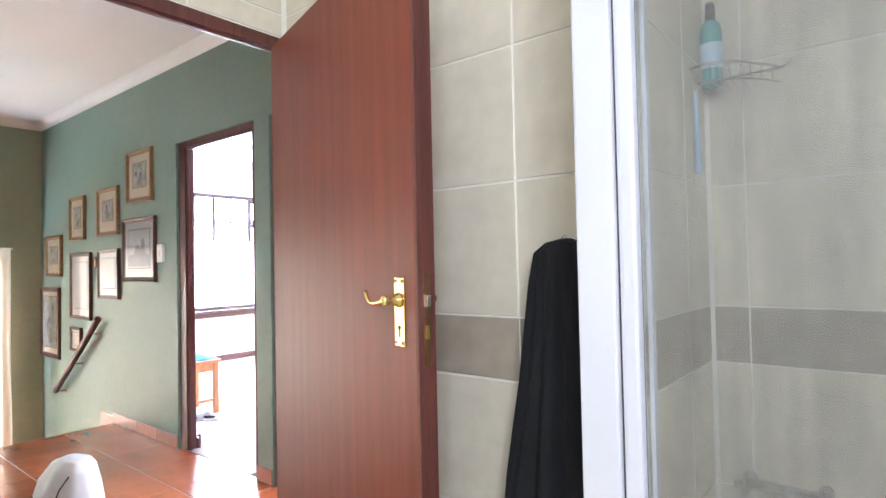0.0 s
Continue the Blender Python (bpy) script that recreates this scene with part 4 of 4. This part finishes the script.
part("sleeve", drape(smooth_rings([(1.50, 0.04, 0.0, 0.03, 0.03, 0.5), (1.42, 0.06, -0.005, 0.042, 0.034, 0.8), (1.34, 0.065, 0.0, 0.036, 0.03, 0.9), (1.05, 0.05, 0.015, 0.026, 0.026, 0.9), (0.9, 0.045, 0.015, 0.02, 0.02, 0.6)], 8), 56, 3, 0.12, 17), RED_CLOTH, gown, smooth=True)
# short black garment of no certain kind, on a hanger
jk = thing("black_garment", "short black garment on a coat hanger", "jacket", pose(-3.065, 3.135, 0))
part("hanger_hook", tube([(0, -0.005, 1.56), (0, -0.012, 1.60), (0.005, -0.012, 1.62), (0.012, 0.0, 1.615)], 0.003, 8), BLACK_METAL, jk)
part("hanger_arm", tube([(-0.07, 0, 1.52), (0, -0.005, 1.565), (0.07, 0, 1.52)], 0.007, 8), BLACK_METAL, jk, smooth=True)
part("body", drape(smooth_rings([(1.50, 0.02, 0.01, 0.06, 0.03, 0.3), (1.36, 0.02, 0.01, 0.085, 0.04, 0.5), (1.30, 0.02, 0.01, 0.085, 0.04, 0.5), (1.275, 0.02, 0.01, 0.07, 0.03, 0.4)], 8), 64, 5, 0.09, 31), BLACK_CLOTH, jk, smooth=True)
nv = thing("navy_coat", "navy blue denim coat hanging from the coat rack", "coat", pose(-2.985, 3.115, 0))
part("body", drape(smooth_rings([(1.625, 0.0, 0.035, 0.010, 0.01, 0.0), (1.59, 0.002, 0.03, 0.026, 0.026, 0.3), (1.48, 0.008, 0.02, 0.052, 0.040, 0.7), (1.25, 0.03, 0.015, 0.095, 0.052, 0.8), (0.9, 0.03, 0.01, 0.11, 0.056, 0.9), (0.45, 0.03, 0.01, 0.12, 0.06, 1.2)], 10), 96, 6, 0.12, 41), NAVY_CLOTH, nv, smooth=True)
part("collar", drape(smooth_rings([(1.595, -0.02, 0.0, 0.018, 0.020, 0.2), (1.53, -0.035, -0.014, 0.026, 0.024, 0.6), (1.46, -0.035, -0.014, 0.020, 0.02, 0.5)], 6), 40, 3, 0.1, 43), NAVY_CLOTH, nv, smooth=True)
part("tail", drape(smooth_rings([(0.84, -0.09, -0.01, 0.035, 0.03, 0.3), (0.60, -0.075, -0.01, 0.05, 0.034, 0.8), (0.40, -0.065, -0.01, 0.06, 0.036, 0.8)], 8), 48, 4, 0.1, 44), BLUE_CLOTH, nv, "bright blue lower part", True)

stool = thing("wooden_stool", "square orange pine stool beside the doorway", "stool", pose(-4.475, 2.262, 0))
part("seat", box(-0.20, 0.20, -0.20, 0.20, 0.425, 0.452, 0.006), PINE, stool)
for sx in (-1, 1):
    for sy in (-1, 1):
        part("leg", box(sx * 0.165 - 0.02, sx * 0.165 + 0.02, sy * 0.165 - 0.02, sy * 0.165 + 0.02, 0.0, 0.424, 0.004), PINE, stool)
    part("apron", box(sx * 0.165 - 0.010, sx * 0.165 + 0.010, -0.144, 0.144, 0.355, 0.424, 0.003), PINE, stool)
    part("stretcher", box(sx * 0.165 - 0.010, sx * 0.165 + 0.010, -0.144, 0.144, 0.10, 0.13, 0.004), PINE, stool)
    part("apron", box(-0.144, 0.144, sx * 0.165 - 0.010, sx * 0.165 + 0.010, 0.355, 0.424, 0.003), PINE, stool)
bm = bmesh.new()
N = 22
gv = {}
for side in (0, 1):
    for i in range(N + 1):
        for j in range(N + 1):
            u, v = i / N - 0.5, j / N - 0.5
            hgt = 0.016 + 0.014 * noise.noise(Vector((u * 5, v * 5, 2))) + 0.030 * math.exp(-((u + 0.1) ** 2 + v ** 2) * 14)
            edge = max(abs(u), abs(v)) * 2
            gv[side, i, j] = bm.verts.new((0.30 * u * (1 + 0.1 * math.sin(9 * v)), 0.30 * v * (1 + 0.1 * math.sin(7 * u)), 0.0 if side == 0 else 0.003 + hgt * (1 - edge ** 6)))
for i in range(N):
    for j in range(N):
        bm.faces.new([gv[1, i + a, j + b] for a, b in ((0, 0), (1, 0), (1, 1), (0, 1))])
        bm.faces.new([gv[0, i + a, j + b] for a, b in ((0, 1), (1, 1), (1, 0), (0, 0))])
for i in range(N):
    for j in (0, N):
        bm.faces.new([gv[0, i, j], gv[0, i + 1, j], gv[1, i + 1, j], gv[1, i, j]])
        bm.faces.new([gv[0, j, i], gv[0, j, i + 1], gv[1, j, i + 1], gv[1, j, i]])
bmesh.ops.recalc_face_normals(bm, faces=bm.faces[:])
single("folded_cloth", bm, BRIGHT_BLUE, "crumpled bright blue cloth lying on the stool", "cloth", pose(-4.44, 2.29, 0.4525, 0, 0, 12), smooth=True)

for k, (x, y, r) in enumerate(((-4.17, 2.26, 25), (-4.26, 2.16, 32))):
    sl = thing("slipper", "white slipper with a dark lining on the carpet", "slipper", pose(x, y, 0, 0, 0, r), "pair of slippers")
    bm = lathe([(0.9, 0), (1.0, 0.2), (1.0, 0.7), (0.95, 1.0)], 24, Matrix.Diagonal((0.12, 0.048, 0.018, 1)))
    part("sole", bm, WHITE_CLOTH, sl, smooth=True)
    bm = bmesh.new()
    rows = []
    for i in range(11):
        s = i / 10
        rows.append([bm.verts.new((-0.115 + 0.13 * s, 0.046 * math.sin(min(1, 0.35 + s) * math.pi / 2) * math.cos(q), 0.017 + 0.045 * (0.35 + 0.65 * s) * math.sin(q))) for q in [math.pi * j / 12 for j in range(13)]])
    for a, b in zip(rows, rows[1:]):
        for j in range(12):
            bm.faces.new((a[j], a[j + 1], b[j + 1], b[j]))
    bmesh.ops.solidify(bm, geom=bm.faces[:], thickness=0.006)
    part("upper", bm, WHITE_CLOTH, sl, smooth=True)
    part("lining", lathe([(0.9, 0.0), (1.0, 0.5), (0.9, 1.0)], 20, Matrix.Translation((0.03, 0, 0.019)) @ Matrix.Diagonal((0.06, 0.036, 0.006, 1))), BLACK_CLOTH, sl)
single("cable", tube([(-4.48, 5.07, 0.06), (-4.45, 5.05, 0.085), (-4.41, 5.06, 0.075), (-4.42, 5.075, 0.03), (-4.5, 5.07, 0.006), (-4.7, 5.06, 0.005)], 0.004, 8), BLACK_METAL, "short black cable lying against the skirting", "cable", smooth=True)

# ---- second bedroom ----
base = thing("bed_base", "white metal slatted bed base leaning on its side", "bed base", pose(-2.222, 3.30, 0, 0, -9.5, 0))
BL, BH = 1.53, 0.95
part("side_rail", box(-0.02, 0.02, -0.03, BL + 0.05, BH - 0.045, BH, 0.003), BED_WHITE, base)
part("side_rail", box(-0.02, 0.02, -0.03, BL + 0.05, 0.0, 0.045, 0.003), BED_WHITE, base)
part("end_rail", box(-0.02, 0.02, 0.0, 0.04, 0.046, BH - 0.046, 0.003), BED_WHITE, base)
part("end_rail", box(-0.02, 0.02, BL - 0.04, BL, 0.046, BH - 0.046, 0.003), BED_WHITE, base)
for y in (0.40, 0.76, 1.12):
    part("cross_bar", box(-0.012, 0.012, y - 0.012, y + 0.012, 0.046, BH - 0.046, 0.002), BED_WHITE, base)
for i in range(14):
    z = 0.075 + 0.0615 * i
    part("slat", box(-0.004, 0.001, 0.041, BL - 0.041, z - 0.0295, z + 0.0295, 0.001), BED_WHITE, base)
for y in (-0.062, BL + 0.051):
    br = part("corner_bracket", box(-0.022, -0.017, y, y + 0.031, BH - 0.045, BH, 0.001), STEEL_DARK if y < 0 else BED_WHITE, base)
    part("bracket_hole", lathe([(0.006, 0), (0.006, 0.001)], 12, Matrix.Translation((-0.0168, y + 0.015, BH - 0.022)) @ Matrix.Rotation(math.pi / 2, 4, "Y")), BLACK_METAL, br)
part("corner_bracket", box(-0.10, 0.03, -0.034, -0.030, BH - 0.045, BH, 0.001), BED_WHITE, base, "grey steel end bracket")
bm = box(-0.12, 0.12, 0.0, 1.58, 0.0, 0.95, 0.055, None, 4)
bmesh.ops.subdivide_edges(bm, edges=[e for e in bm.edges if e.calc_length() > 0.3], cuts=22, use_grid_fill=True)
for v in bm.verts:
    v.co += 0.012 * noise.noise_vector(Vector((v.co.x * 4, v.co.y * 5, v.co.z * 9))) * Vector((1, 1, 0.3)).length
mat = thing("mattress", "white mattress leaning between wall and bed base", "mattress", pose(-2.368, 3.21, 0.012, 0, -9.5, 0))
part("cover", bm, MATTRESS, mat, smooth=True)
for x in (-0.105, 0.105):
    part("piping", tube([(x, 0.02, 0.05), (x, 0.02, 0.90), (x, 0.06, 0.945), (x, 1.52, 0.945), (x, 1.56, 0.90), (x, 1.56, 0.05)], 0.007, 8), WHITE_CLOTH, mat, smooth=True)
db = thing("wall_panel", "white metal distribution board on the wall", "fuse box", pose(-2.325, 5.059, 1.573))
part("case", box(-0.162, 0.162, -0.022, 0, -0.14, 0.14, 0.005), PLASTIC, db)
part("cover", box(-0.149, 0.149, -0.027, -0.021, -0.127, 0.127, 0.004), PLASTIC, db)

# ---- tiles: walls of the bathroom, floor and skirting of the landing ----
def bevelled_tile(w, h, t=0.004, b=0.0015):
    bm = bmesh.new()
    add_box(bm, 0, w, -t, 0, 0, h)
    top = [e for e in bm.edges if all(abs(v.co.y + t) < 1e-6 for v in e.verts)]
    bmesh.ops.bevel(bm, geom=top, offset=b, segments=1, affect="EDGES")
    return bm


TILE_MESHES = {}


def tile_at(parent, m, w, h, mat, name="tile"):
    key = (round(w, 3), round(h, 3), mat.name)
    if key not in TILE_MESHES:
        TILE_MESHES[key] = mesh_of(name, bevelled_tile(w, h), mat)
    ob = new(name, TILE_MESHES[key])
    ob.parent, ob.matrix_basis = parent, m
    return ob


ROWS_Z = [(-0.13, 0.22), (0.22, 0.57), (0.57, 0.92), (0.92, 1.085), (1.085, 1.435), (1.435, 1.785), (1.785, 2.135), (2.135, 2.485), (2.485, 2.70)]


def tile_wall(parent, place, u0, u1, joint, pitch=0.352, g=0.0028, holes=()):
    """Tiles on a wall; place(u, z) is the pose of a tile's lower left corner."""
    n0 = math.floor((u0 - joint) / pitch)
    for z0, z1 in ROWS_Z:
        z0 = max(z0, 0.0)
        u = joint + n0 * pitch
        while u < u1 - 0.01:
            a, b = max(u, u0), min(u + pitch, u1)
            u += pitch
            pieces = [(a, b, z0, z1)]
            for ha, hb_, hc, hd in holes:
                keep = []
                for pa, pb, pc, pd in pieces:
                    if pb <= ha or pa >= hb_ or pd <= hc or pc >= hd:
                        keep.append((pa, pb, pc, pd))
                        continue
                    if pa < ha:
                        keep.append((pa, ha, pc, pd))
                    if pb > hb_:
                        keep.append((hb_, pb, pc, pd))
                    if pd > hd:
                        keep.append((max(pa, ha), min(pb, hb_), hd, pd))
                pieces = keep
            for pa, pb, pc, pd in pieces:
                if pb - pa > 0.015 and pd - pc > 0.015:
                    tile_at(parent, place(pa + g, pc + g), pb - pa - 2 * g, pd - pc - 2 * g, BAND_TILE if abs(z0 - 0.92) < 0.01 else WALL_TILE)


named = bpy.data.objects
tile_wall(named["wall_bathroom_north"], lambda u, z: pose(u, 1.150, z), -1.476, -0.207, -0.517)
tile_wall(named["wall_shower_north"], lambda u, z: pose(u, 1.720, z), -0.194, 0.94, -0.10)
tile_wall(named["wall_bathroom_north"], lambda u, z: pose(-0.205, u, z, 0, 0, 90), 1.151, 1.709, 1.50)
tile_wall(named["wall_bathroom_west"], lambda u, z: pose(-1.478, u, z, 0, 0, 90), -1.39, 1.138, 1.13, holes=[(BATH_DOOR[0] - 0.002, BATH_DOOR[1] + 0.002, 0.0, BATH_DOOR[3] + 0.002)])

P = 0.435
for i in range(8):
    for j in range(9):
        x0, x1 = -3.40 - P * 3 + P * i, -3.40 - P * 3 + P * (i + 1)
        y0, y1 = 1.43 + 0.435 - P * j - P, 1.43 + 0.435 - P * j
        x0, x1, y0, y1 = max(x0, -4.70), min(x1, -1.50), max(y0, -2.0), min(y1, 1.80)
        if x1 - x0 > 0.03 and y1 - y0 > 0.03:
            t = tile_at(named["floor_landing_screed"], Matrix.Translation((x0 + 0.003, y0 + 0.003, -0.007)) @ Matrix(((1, 0, 0, 0), (0, 0, 1, 0), (0, -1, 0, 0), (0, 0, 0, 1))), x1 - x0 - 0.006, y1 - y0 - 0.006, TERRACOTTA, "floor_tile")
skirt = tagged(thing("baseboard_landing", "terracotta tile skirting along the green wall", "skirting"), kind="structure")
for a, b in ((-4.70, -4.27), (-4.268, -3.96), (-3.958, -3.632), (-2.685, -2.535)):
    tile_at(skirt, pose(a + 0.001, 1.774, 0.001), b - a - 0.002, 0.082, TERRACOTTA_DULL, "skirting_tile")
for i in range(1, 7):
    tile_at(skirt, pose(-4.70 - 0.25 * i + 0.001, 1.774, -0.18 * i + 0.001), 0.248, 0.23, TERRACOTTA_DULL, "skirting_tile")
○ ○ ○ ○
From the listing above, copy every line that holds the string "with".

Continue the Blender Python (bpy) script that recreates this scene with part 4 of 4. This part finishes the script.
    sl = thing("slipper", "white slipper with a dark lining on the carpet", "slipper", pose(x, y, 0, 0, 0, r), "pair of slippers")